# [Requirements]
Quote the whole listing exactly. Leave the pictures out of your copy.
— Begin —
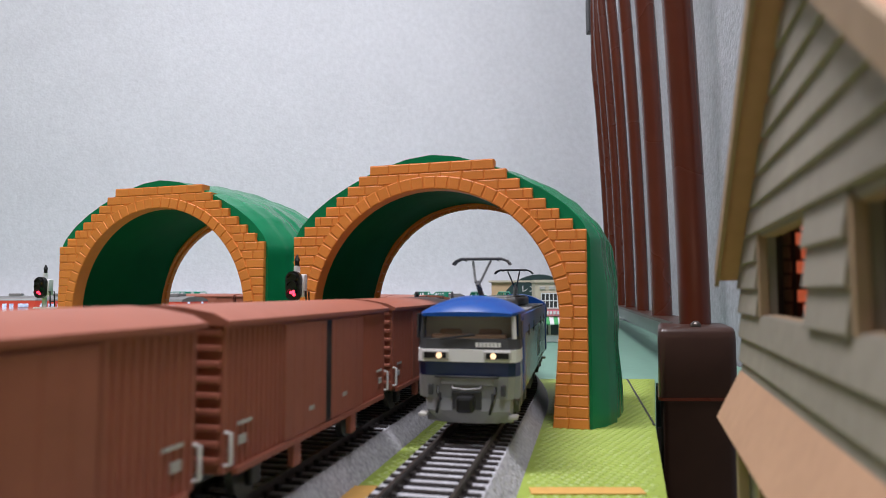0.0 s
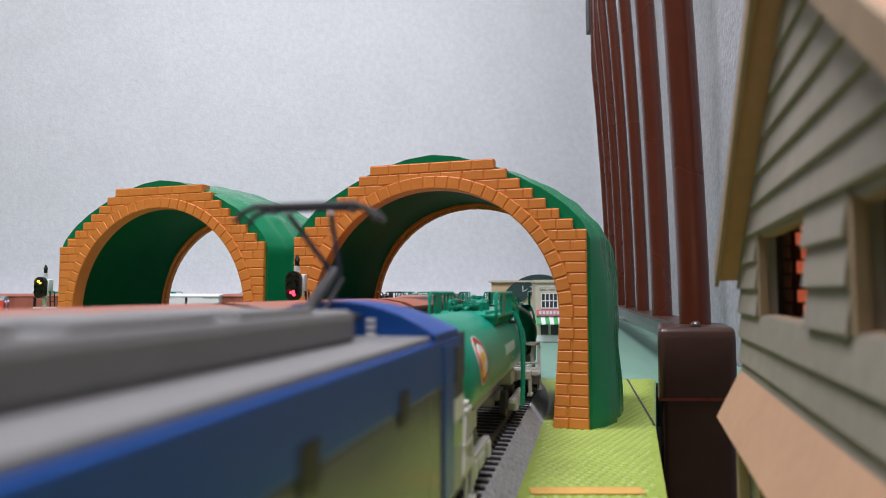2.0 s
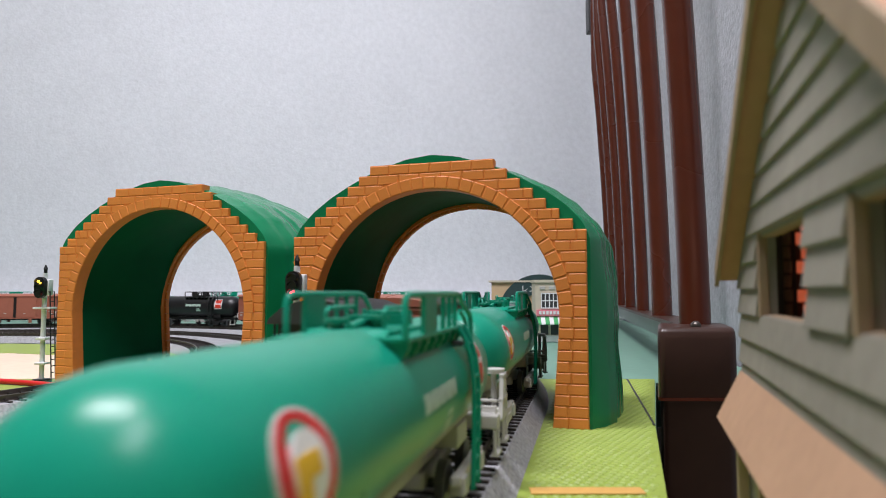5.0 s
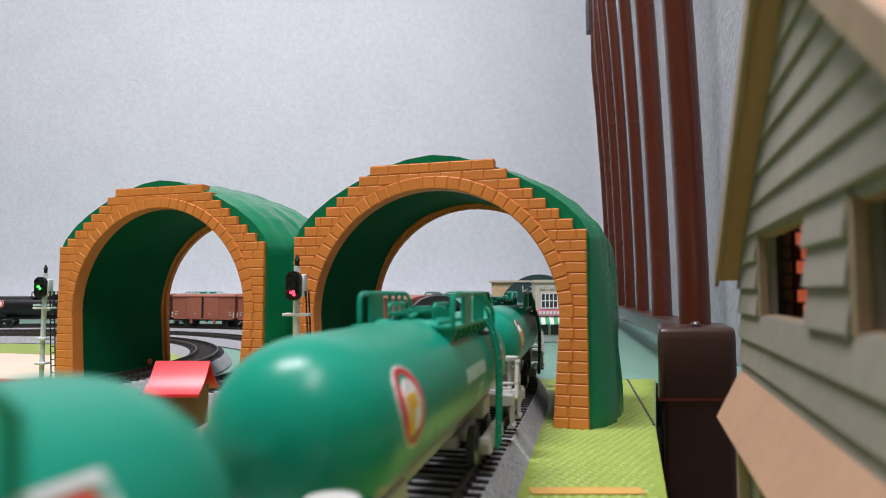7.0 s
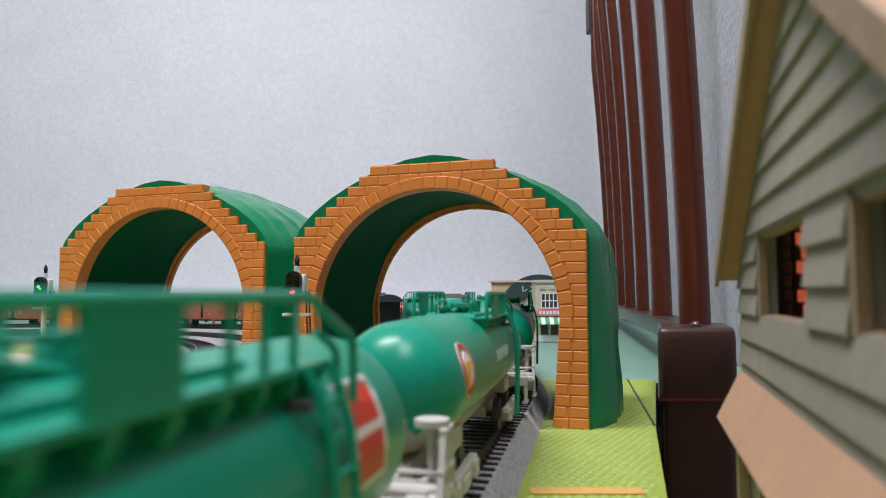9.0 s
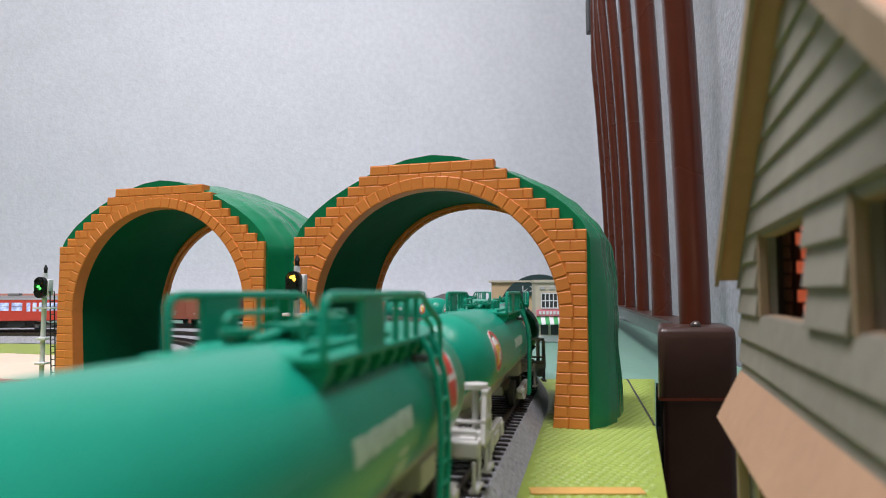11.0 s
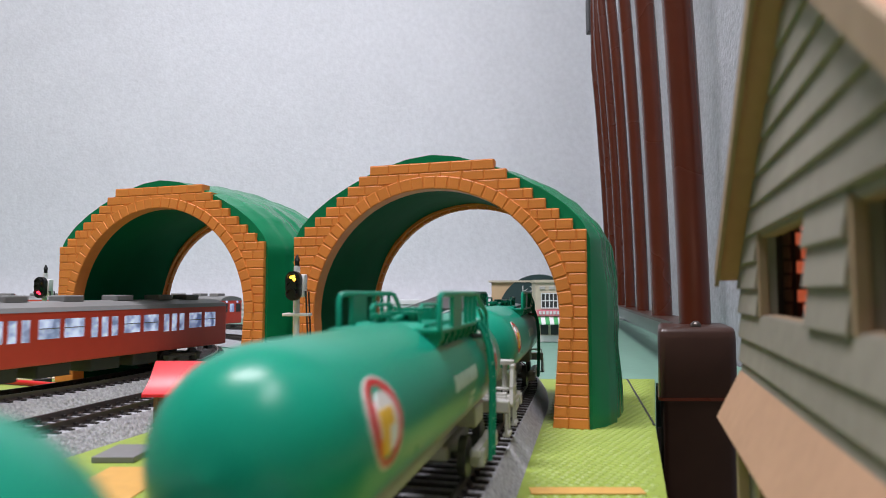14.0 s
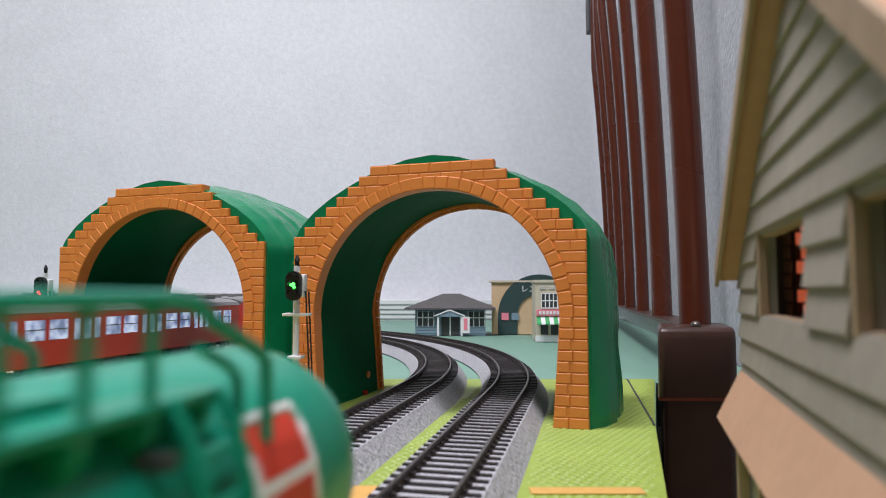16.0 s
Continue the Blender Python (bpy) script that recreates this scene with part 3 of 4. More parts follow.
— End —
# [Solution below]
0.0 s
2.0 s
5.0 s
7.0 s
9.0 s
11.0 s
14.0 s
16.0 s
Continue the Blender Python (bpy) script that recreates this scene with part 3 of 4. More parts follow.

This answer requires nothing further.